Directive:
Every line that contains "keys" counts once; give the total number of such lines, with no other words.

Data in this exercise:
-- -- --
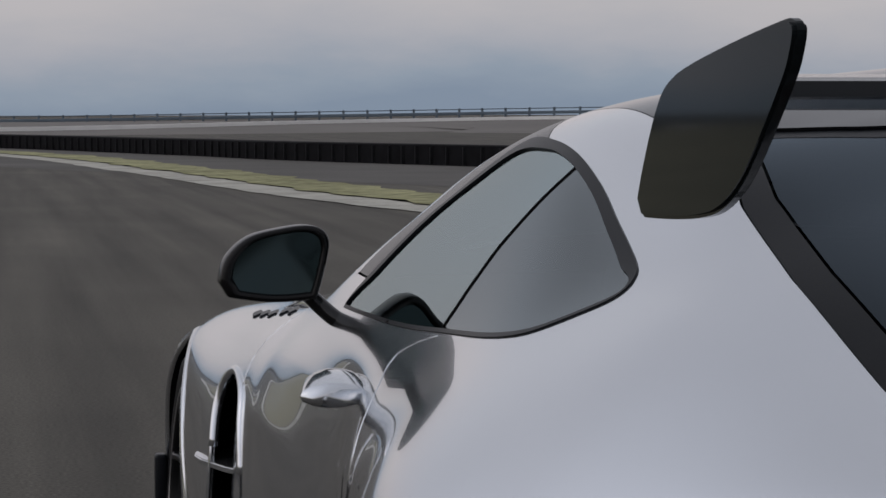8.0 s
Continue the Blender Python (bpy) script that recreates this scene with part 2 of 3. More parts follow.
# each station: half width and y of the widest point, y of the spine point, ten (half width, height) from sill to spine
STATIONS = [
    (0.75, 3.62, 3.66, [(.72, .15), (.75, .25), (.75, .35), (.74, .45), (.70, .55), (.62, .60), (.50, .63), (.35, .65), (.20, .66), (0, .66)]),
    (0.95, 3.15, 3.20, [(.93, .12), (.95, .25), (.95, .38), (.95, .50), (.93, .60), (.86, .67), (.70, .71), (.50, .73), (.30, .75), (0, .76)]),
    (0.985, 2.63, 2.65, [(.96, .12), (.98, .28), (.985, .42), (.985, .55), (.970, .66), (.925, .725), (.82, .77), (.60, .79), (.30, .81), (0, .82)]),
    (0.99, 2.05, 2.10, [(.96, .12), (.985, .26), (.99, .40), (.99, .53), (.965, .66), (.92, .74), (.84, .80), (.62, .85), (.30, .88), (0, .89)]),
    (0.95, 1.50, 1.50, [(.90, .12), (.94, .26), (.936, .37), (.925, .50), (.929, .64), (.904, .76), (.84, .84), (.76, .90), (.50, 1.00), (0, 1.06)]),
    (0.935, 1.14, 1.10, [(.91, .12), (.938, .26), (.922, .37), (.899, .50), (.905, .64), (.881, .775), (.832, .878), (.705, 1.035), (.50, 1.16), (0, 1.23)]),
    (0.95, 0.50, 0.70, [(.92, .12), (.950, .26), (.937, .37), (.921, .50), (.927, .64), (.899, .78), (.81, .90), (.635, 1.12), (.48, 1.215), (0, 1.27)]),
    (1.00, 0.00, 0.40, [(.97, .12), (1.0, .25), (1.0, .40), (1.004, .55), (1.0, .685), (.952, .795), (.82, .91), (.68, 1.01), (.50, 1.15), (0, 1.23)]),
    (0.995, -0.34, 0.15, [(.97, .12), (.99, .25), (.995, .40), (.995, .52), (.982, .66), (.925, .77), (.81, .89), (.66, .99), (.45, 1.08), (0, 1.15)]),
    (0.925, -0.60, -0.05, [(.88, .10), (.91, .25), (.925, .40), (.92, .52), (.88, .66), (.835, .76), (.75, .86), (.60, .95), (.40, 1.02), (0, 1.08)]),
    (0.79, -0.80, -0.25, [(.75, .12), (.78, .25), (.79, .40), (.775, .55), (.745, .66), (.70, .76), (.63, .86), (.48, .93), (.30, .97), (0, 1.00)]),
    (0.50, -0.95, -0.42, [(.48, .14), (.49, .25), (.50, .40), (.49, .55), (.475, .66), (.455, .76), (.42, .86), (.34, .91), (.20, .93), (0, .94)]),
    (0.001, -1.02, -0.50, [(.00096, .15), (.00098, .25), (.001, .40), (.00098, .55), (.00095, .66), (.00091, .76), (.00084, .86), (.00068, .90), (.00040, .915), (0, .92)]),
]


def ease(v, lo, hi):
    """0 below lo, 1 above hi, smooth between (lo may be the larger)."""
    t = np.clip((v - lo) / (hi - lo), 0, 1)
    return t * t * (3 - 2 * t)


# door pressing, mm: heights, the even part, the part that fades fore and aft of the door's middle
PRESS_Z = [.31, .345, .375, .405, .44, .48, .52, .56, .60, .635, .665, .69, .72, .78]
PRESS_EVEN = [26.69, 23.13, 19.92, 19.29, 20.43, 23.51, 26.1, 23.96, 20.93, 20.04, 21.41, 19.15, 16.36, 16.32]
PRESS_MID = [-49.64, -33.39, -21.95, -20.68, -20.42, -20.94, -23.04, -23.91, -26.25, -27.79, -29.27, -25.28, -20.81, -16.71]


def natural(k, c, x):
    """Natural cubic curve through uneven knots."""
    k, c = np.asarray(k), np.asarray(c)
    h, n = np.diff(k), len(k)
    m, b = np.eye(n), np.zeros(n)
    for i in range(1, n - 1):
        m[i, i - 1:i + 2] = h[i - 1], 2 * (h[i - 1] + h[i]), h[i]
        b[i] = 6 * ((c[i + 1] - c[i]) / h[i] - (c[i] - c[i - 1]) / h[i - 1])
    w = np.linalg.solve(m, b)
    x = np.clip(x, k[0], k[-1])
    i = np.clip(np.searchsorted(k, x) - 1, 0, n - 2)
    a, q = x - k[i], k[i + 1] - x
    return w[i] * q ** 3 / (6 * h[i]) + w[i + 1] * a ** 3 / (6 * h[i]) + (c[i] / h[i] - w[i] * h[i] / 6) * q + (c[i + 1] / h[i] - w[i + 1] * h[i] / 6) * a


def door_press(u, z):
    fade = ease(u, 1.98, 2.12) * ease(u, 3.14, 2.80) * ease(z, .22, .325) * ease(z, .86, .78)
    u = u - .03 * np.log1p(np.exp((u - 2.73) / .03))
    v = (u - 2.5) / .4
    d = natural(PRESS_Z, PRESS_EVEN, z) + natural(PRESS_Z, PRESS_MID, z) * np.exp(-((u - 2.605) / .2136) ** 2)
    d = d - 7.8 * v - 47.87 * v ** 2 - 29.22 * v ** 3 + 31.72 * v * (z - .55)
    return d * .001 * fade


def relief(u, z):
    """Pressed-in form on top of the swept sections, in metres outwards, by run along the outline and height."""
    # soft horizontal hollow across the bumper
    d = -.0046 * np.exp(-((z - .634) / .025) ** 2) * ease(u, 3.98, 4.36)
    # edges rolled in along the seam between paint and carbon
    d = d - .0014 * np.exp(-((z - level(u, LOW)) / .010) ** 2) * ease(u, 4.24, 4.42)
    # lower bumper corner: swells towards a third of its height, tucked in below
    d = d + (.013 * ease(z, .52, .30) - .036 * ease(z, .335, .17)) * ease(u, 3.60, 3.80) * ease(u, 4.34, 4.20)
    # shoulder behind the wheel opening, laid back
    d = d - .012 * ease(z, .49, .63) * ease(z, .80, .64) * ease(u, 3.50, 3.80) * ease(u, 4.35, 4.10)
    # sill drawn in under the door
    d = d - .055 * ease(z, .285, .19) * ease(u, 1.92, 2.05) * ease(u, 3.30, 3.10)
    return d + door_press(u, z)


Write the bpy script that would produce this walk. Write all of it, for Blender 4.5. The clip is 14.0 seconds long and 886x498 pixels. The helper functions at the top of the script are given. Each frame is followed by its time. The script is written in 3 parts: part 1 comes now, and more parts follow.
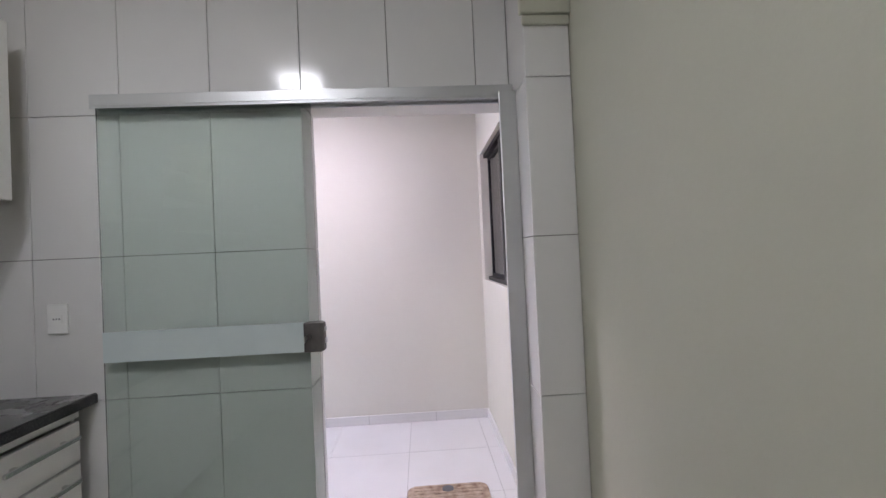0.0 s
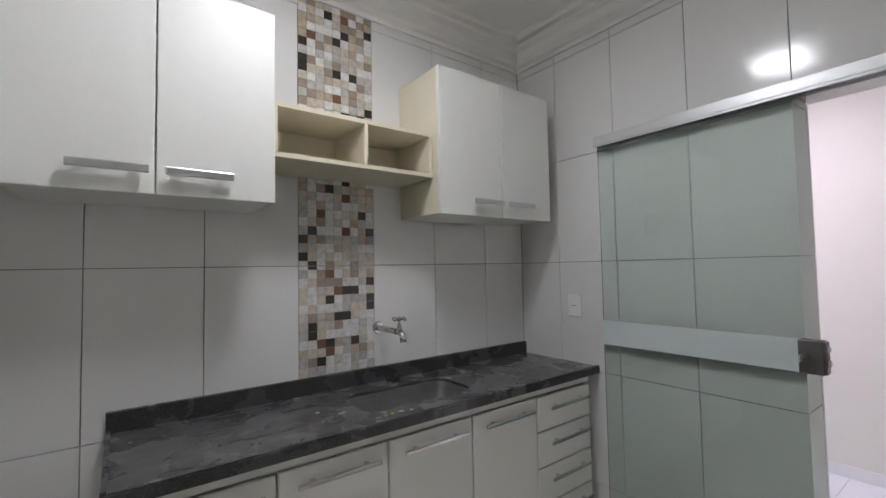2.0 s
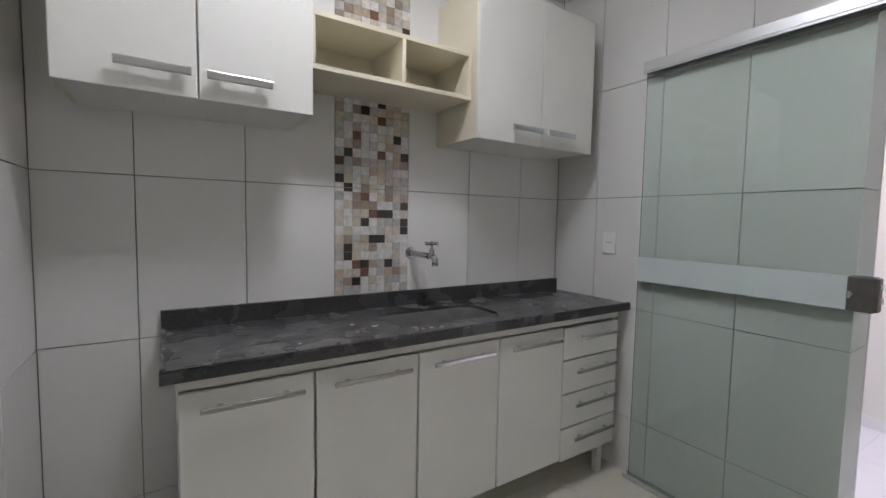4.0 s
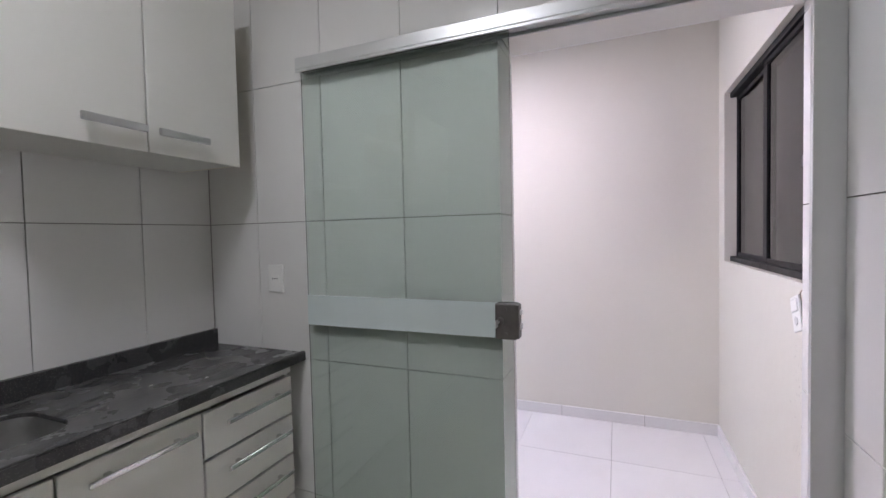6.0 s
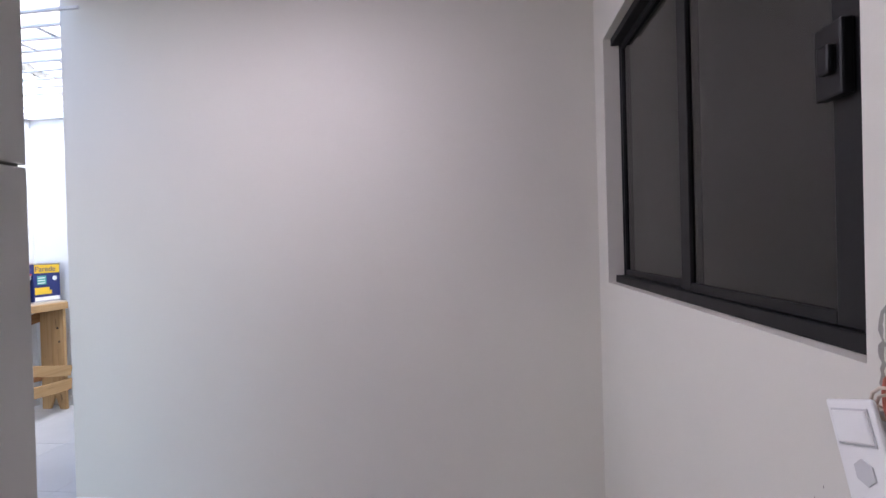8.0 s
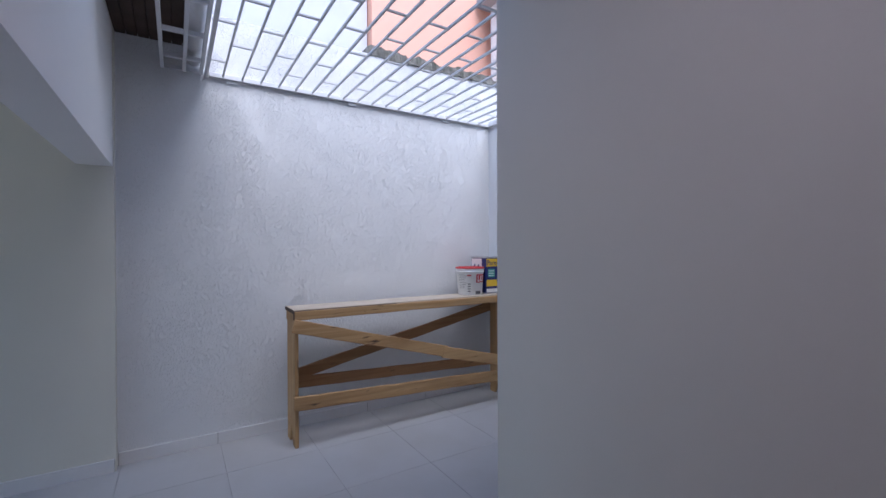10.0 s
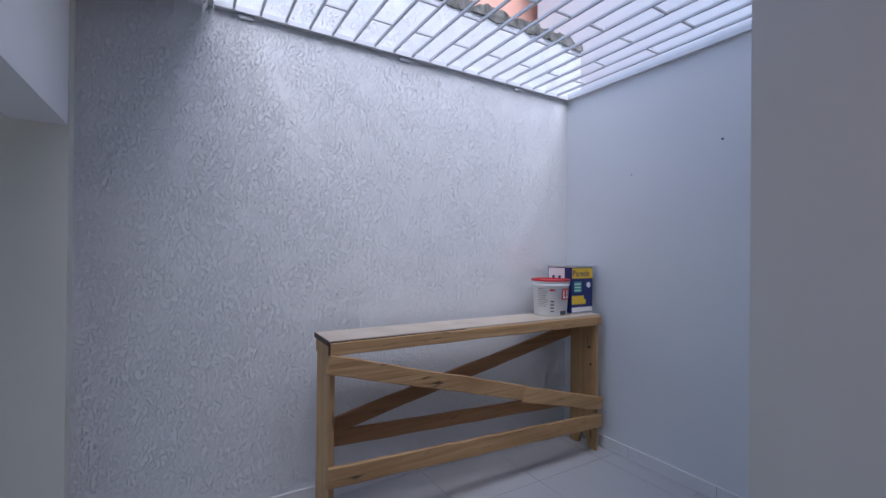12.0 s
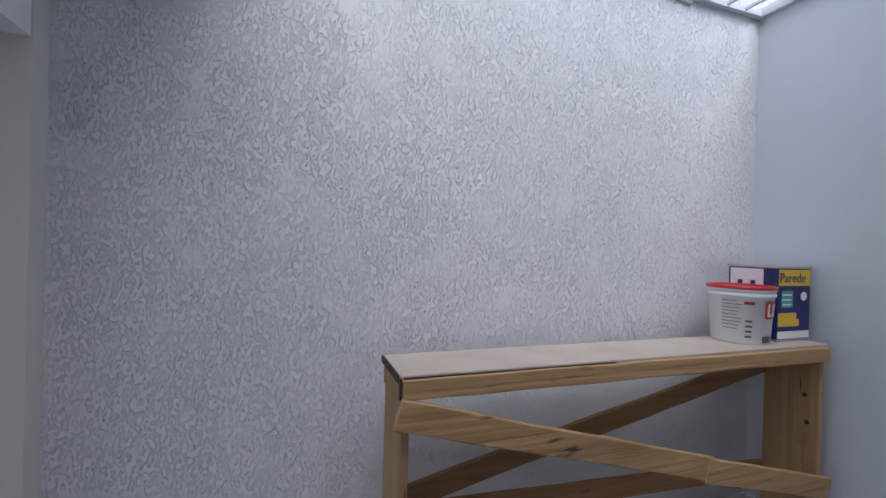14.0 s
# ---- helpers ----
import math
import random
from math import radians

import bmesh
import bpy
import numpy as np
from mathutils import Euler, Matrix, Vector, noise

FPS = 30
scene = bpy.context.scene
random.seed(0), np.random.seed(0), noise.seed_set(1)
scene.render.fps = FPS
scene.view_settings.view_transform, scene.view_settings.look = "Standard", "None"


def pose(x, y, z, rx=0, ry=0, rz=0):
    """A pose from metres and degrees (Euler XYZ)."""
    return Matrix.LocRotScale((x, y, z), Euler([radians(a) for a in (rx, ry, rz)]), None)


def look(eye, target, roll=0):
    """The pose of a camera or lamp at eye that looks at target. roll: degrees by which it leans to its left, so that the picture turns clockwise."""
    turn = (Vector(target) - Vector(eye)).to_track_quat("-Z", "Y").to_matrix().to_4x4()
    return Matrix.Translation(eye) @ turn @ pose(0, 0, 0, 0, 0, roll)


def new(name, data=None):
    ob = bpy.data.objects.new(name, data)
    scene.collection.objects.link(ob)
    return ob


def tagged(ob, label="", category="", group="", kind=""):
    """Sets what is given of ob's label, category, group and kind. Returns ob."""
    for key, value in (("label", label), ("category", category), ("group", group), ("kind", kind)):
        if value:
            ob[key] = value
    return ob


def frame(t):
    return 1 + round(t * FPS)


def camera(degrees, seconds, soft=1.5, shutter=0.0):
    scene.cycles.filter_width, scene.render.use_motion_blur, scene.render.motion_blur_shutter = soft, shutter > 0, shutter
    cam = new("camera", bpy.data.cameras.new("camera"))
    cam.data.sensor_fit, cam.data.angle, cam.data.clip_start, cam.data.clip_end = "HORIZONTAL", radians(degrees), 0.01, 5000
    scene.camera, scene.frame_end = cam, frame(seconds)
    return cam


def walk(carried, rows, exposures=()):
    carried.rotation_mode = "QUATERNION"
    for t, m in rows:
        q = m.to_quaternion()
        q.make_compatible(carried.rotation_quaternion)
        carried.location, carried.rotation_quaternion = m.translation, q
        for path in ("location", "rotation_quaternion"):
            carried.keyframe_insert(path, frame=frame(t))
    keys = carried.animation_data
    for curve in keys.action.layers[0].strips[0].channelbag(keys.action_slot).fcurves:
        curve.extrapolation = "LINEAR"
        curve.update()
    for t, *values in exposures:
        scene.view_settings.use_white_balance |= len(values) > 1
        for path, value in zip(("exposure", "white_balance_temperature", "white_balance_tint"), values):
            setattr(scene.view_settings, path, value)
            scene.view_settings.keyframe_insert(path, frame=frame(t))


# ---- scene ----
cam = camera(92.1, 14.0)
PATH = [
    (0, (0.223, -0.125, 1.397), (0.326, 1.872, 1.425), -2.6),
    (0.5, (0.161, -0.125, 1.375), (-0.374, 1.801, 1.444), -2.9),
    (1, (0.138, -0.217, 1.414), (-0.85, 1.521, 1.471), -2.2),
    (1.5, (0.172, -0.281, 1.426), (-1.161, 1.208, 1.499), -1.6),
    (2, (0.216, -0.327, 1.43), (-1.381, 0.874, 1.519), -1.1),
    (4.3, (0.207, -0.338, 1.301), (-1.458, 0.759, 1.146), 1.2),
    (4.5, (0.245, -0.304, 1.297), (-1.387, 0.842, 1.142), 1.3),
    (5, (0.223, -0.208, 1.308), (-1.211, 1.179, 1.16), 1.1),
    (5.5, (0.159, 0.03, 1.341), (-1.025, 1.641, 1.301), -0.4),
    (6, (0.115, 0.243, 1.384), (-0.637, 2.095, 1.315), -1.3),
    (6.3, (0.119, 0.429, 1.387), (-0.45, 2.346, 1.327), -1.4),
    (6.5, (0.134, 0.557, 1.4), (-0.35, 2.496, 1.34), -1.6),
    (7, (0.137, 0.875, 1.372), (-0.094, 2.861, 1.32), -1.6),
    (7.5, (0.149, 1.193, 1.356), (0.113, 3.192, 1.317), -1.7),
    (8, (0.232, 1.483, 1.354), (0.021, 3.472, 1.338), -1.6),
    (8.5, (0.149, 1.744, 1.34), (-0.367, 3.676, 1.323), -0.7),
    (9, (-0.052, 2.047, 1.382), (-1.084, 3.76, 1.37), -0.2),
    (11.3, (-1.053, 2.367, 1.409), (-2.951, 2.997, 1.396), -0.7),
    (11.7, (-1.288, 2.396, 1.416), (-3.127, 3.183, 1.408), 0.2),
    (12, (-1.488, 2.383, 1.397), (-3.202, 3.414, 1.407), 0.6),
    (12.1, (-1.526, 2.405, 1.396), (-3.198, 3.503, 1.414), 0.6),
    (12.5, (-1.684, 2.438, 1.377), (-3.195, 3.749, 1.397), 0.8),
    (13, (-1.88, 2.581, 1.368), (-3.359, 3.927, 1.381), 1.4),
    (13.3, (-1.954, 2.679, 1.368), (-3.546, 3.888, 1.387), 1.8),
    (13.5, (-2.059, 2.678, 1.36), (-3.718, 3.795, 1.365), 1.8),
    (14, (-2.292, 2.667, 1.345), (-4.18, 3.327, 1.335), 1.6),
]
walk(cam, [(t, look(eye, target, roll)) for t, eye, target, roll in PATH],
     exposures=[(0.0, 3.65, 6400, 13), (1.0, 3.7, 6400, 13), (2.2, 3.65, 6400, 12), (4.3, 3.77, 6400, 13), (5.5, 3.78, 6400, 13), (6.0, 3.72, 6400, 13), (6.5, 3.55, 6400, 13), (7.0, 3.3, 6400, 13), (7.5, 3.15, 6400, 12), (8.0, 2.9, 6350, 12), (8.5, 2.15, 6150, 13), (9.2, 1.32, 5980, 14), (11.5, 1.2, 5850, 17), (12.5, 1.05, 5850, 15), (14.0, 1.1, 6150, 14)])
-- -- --
Exercise response:
2